*Prompt*
All of the data needs to be repeated exactly.

A block of data
↓
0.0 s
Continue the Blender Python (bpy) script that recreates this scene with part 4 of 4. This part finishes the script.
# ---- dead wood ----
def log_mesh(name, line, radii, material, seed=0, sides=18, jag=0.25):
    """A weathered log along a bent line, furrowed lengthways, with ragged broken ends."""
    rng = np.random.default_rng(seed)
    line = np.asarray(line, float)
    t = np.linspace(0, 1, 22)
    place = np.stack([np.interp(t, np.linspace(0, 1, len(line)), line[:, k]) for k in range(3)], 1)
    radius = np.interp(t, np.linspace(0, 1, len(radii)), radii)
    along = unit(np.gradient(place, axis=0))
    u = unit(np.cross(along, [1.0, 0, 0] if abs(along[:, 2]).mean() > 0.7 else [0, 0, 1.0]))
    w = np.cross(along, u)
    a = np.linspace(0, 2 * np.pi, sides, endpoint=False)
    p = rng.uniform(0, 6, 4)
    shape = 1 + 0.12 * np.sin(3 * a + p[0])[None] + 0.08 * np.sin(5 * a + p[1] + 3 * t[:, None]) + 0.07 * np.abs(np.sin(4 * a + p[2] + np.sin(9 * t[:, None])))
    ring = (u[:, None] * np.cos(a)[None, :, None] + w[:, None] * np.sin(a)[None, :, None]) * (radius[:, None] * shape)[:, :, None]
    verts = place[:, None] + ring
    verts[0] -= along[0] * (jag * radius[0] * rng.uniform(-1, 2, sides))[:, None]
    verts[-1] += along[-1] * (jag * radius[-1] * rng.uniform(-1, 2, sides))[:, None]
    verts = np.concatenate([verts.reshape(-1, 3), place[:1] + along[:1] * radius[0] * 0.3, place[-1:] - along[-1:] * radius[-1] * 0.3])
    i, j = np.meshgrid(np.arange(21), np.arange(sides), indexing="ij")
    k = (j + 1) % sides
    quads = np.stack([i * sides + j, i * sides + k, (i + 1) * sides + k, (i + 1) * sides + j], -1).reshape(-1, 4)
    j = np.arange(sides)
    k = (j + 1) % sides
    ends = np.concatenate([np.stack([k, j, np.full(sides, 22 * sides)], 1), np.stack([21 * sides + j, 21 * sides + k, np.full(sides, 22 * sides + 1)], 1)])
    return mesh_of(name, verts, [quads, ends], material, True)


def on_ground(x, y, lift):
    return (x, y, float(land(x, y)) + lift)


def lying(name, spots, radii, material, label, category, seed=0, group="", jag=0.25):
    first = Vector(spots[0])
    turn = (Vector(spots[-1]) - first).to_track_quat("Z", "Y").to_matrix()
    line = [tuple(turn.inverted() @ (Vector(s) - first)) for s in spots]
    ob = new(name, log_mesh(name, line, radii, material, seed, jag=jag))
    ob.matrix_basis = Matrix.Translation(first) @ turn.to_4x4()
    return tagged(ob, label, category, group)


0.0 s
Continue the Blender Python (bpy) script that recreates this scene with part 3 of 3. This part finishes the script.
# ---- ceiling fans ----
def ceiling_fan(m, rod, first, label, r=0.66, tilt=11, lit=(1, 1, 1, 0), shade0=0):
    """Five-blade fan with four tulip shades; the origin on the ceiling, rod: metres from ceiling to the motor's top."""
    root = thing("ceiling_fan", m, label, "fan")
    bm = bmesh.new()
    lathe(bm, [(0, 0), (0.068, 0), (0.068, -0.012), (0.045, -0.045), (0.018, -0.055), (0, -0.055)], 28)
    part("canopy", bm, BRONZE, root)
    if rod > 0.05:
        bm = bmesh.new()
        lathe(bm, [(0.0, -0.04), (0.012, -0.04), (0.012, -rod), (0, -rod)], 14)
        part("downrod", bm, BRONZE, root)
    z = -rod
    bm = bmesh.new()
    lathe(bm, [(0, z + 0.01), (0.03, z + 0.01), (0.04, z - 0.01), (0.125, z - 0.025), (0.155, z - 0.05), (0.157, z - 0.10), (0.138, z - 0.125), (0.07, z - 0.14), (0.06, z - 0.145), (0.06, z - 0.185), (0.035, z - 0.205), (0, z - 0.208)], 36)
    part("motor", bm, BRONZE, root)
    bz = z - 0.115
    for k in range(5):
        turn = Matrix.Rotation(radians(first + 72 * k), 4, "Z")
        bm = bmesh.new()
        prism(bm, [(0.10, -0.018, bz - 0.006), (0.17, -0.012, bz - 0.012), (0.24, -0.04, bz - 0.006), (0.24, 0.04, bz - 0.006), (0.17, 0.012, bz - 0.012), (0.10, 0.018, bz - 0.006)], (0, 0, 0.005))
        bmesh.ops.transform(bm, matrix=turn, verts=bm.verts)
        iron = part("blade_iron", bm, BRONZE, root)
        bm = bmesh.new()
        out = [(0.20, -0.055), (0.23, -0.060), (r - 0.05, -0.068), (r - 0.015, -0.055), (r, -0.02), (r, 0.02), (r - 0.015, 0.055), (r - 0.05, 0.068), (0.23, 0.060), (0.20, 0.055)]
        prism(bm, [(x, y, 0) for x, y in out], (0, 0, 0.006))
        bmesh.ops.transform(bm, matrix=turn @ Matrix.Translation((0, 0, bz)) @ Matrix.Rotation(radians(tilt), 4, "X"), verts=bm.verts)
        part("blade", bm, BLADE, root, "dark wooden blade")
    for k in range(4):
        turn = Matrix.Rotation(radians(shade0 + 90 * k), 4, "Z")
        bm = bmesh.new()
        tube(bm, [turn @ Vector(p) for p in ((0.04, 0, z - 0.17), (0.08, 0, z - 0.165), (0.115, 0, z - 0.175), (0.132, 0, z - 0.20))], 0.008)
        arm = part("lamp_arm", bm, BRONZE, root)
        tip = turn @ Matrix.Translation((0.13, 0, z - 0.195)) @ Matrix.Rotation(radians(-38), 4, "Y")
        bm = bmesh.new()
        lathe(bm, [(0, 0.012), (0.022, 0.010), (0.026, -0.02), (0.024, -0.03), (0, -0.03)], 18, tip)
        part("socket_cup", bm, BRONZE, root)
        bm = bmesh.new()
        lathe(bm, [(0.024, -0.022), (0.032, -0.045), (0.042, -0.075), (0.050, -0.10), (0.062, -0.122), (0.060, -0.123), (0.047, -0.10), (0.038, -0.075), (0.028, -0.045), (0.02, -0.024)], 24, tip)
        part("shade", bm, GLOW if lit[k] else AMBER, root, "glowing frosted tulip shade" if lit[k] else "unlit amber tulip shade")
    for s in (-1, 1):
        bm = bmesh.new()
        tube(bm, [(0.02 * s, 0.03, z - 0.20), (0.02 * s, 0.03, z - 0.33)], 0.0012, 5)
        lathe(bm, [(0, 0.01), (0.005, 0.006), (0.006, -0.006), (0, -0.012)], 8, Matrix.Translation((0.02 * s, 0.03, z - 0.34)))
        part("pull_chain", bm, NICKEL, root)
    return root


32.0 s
↑
*Solution to the exercise*
0.0 s
Continue the Blender Python (bpy) script that recreates this scene with part 4 of 4. This part finishes the script.
# ---- dead wood ----
def log_mesh(name, line, radii, material, seed=0, sides=18, jag=0.25):
    """A weathered log along a bent line, furrowed lengthways, with ragged broken ends."""
    rng = np.random.default_rng(seed)
    line = np.asarray(line, float)
    t = np.linspace(0, 1, 22)
    place = np.stack([np.interp(t, np.linspace(0, 1, len(line)), line[:, k]) for k in range(3)], 1)
    radius = np.interp(t, np.linspace(0, 1, len(radii)), radii)
    along = unit(np.gradient(place, axis=0))
    u = unit(np.cross(along, [1.0, 0, 0] if abs(along[:, 2]).mean() > 0.7 else [0, 0, 1.0]))
    w = np.cross(along, u)
    a = np.linspace(0, 2 * np.pi, sides, endpoint=False)
    p = rng.uniform(0, 6, 4)
    shape = 1 + 0.12 * np.sin(3 * a + p[0])[None] + 0.08 * np.sin(5 * a + p[1] + 3 * t[:, None]) + 0.07 * np.abs(np.sin(4 * a + p[2] + np.sin(9 * t[:, None])))
    ring = (u[:, None] * np.cos(a)[None, :, None] + w[:, None] * np.sin(a)[None, :, None]) * (radius[:, None] * shape)[:, :, None]
    verts = place[:, None] + ring
    verts[0] -= along[0] * (jag * radius[0] * rng.uniform(-1, 2, sides))[:, None]
    verts[-1] += along[-1] * (jag * radius[-1] * rng.uniform(-1, 2, sides))[:, None]
    verts = np.concatenate([verts.reshape(-1, 3), place[:1] + along[:1] * radius[0] * 0.3, place[-1:] - along[-1:] * radius[-1] * 0.3])
    i, j = np.meshgrid(np.arange(21), np.arange(sides), indexing="ij")
    k = (j + 1) % sides
    quads = np.stack([i * sides + j, i * sides + k, (i + 1) * sides + k, (i + 1) * sides + j], -1).reshape(-1, 4)
    j = np.arange(sides)
    k = (j + 1) % sides
    ends = np.concatenate([np.stack([k, j, np.full(sides, 22 * sides)], 1), np.stack([21 * sides + j, 21 * sides + k, np.full(sides, 22 * sides + 1)], 1)])
    return mesh_of(name, verts, [quads, ends], material, True)


def on_ground(x, y, lift):
    return (x, y, float(land(x, y)) + lift)


def lying(name, spots, radii, material, label, category, seed=0, group="", jag=0.25):
    first = Vector(spots[0])
    turn = (Vector(spots[-1]) - first).to_track_quat("Z", "Y").to_matrix()
    line = [tuple(turn.inverted() @ (Vector(s) - first)) for s in spots]
    ob = new(name, log_mesh(name, line, radii, material, seed, jag=jag))
    ob.matrix_basis = Matrix.Translation(first) @ turn.to_4x4()
    return tagged(ob, label, category, group)


0.0 s
Continue the Blender Python (bpy) script that recreates this scene with part 3 of 3. This part finishes the script.
# ---- ceiling fans ----
def ceiling_fan(m, rod, first, label, r=0.66, tilt=11, lit=(1, 1, 1, 0), shade0=0):
    """Five-blade fan with four tulip shades; the origin on the ceiling, rod: metres from ceiling to the motor's top."""
    root = thing("ceiling_fan", m, label, "fan")
    bm = bmesh.new()
    lathe(bm, [(0, 0), (0.068, 0), (0.068, -0.012), (0.045, -0.045), (0.018, -0.055), (0, -0.055)], 28)
    part("canopy", bm, BRONZE, root)
    if rod > 0.05:
        bm = bmesh.new()
        lathe(bm, [(0.0, -0.04), (0.012, -0.04), (0.012, -rod), (0, -rod)], 14)
        part("downrod", bm, BRONZE, root)
    z = -rod
    bm = bmesh.new()
    lathe(bm, [(0, z + 0.01), (0.03, z + 0.01), (0.04, z - 0.01), (0.125, z - 0.025), (0.155, z - 0.05), (0.157, z - 0.10), (0.138, z - 0.125), (0.07, z - 0.14), (0.06, z - 0.145), (0.06, z - 0.185), (0.035, z - 0.205), (0, z - 0.208)], 36)
    part("motor", bm, BRONZE, root)
    bz = z - 0.115
    for k in range(5):
        turn = Matrix.Rotation(radians(first + 72 * k), 4, "Z")
        bm = bmesh.new()
        prism(bm, [(0.10, -0.018, bz - 0.006), (0.17, -0.012, bz - 0.012), (0.24, -0.04, bz - 0.006), (0.24, 0.04, bz - 0.006), (0.17, 0.012, bz - 0.012), (0.10, 0.018, bz - 0.006)], (0, 0, 0.005))
        bmesh.ops.transform(bm, matrix=turn, verts=bm.verts)
        iron = part("blade_iron", bm, BRONZE, root)
        bm = bmesh.new()
        out = [(0.20, -0.055), (0.23, -0.060), (r - 0.05, -0.068), (r - 0.015, -0.055), (r, -0.02), (r, 0.02), (r - 0.015, 0.055), (r - 0.05, 0.068), (0.23, 0.060), (0.20, 0.055)]
        prism(bm, [(x, y, 0) for x, y in out], (0, 0, 0.006))
        bmesh.ops.transform(bm, matrix=turn @ Matrix.Translation((0, 0, bz)) @ Matrix.Rotation(radians(tilt), 4, "X"), verts=bm.verts)
        part("blade", bm, BLADE, root, "dark wooden blade")
    for k in range(4):
        turn = Matrix.Rotation(radians(shade0 + 90 * k), 4, "Z")
        bm = bmesh.new()
        tube(bm, [turn @ Vector(p) for p in ((0.04, 0, z - 0.17), (0.08, 0, z - 0.165), (0.115, 0, z - 0.175), (0.132, 0, z - 0.20))], 0.008)
        arm = part("lamp_arm", bm, BRONZE, root)
        tip = turn @ Matrix.Translation((0.13, 0, z - 0.195)) @ Matrix.Rotation(radians(-38), 4, "Y")
        bm = bmesh.new()
        lathe(bm, [(0, 0.012), (0.022, 0.010), (0.026, -0.02), (0.024, -0.03), (0, -0.03)], 18, tip)
        part("socket_cup", bm, BRONZE, root)
        bm = bmesh.new()
        lathe(bm, [(0.024, -0.022), (0.032, -0.045), (0.042, -0.075), (0.050, -0.10), (0.062, -0.122), (0.060, -0.123), (0.047, -0.10), (0.038, -0.075), (0.028, -0.045), (0.02, -0.024)], 24, tip)
        part("shade", bm, GLOW if lit[k] else AMBER, root, "glowing frosted tulip shade" if lit[k] else "unlit amber tulip shade")
    for s in (-1, 1):
        bm = bmesh.new()
        tube(bm, [(0.02 * s, 0.03, z - 0.20), (0.02 * s, 0.03, z - 0.33)], 0.0012, 5)
        lathe(bm, [(0, 0.01), (0.005, 0.006), (0.006, -0.006), (0, -0.012)], 8, Matrix.Translation((0.02 * s, 0.03, z - 0.34)))
        part("pull_chain", bm, NICKEL, root)
    return root


32.0 s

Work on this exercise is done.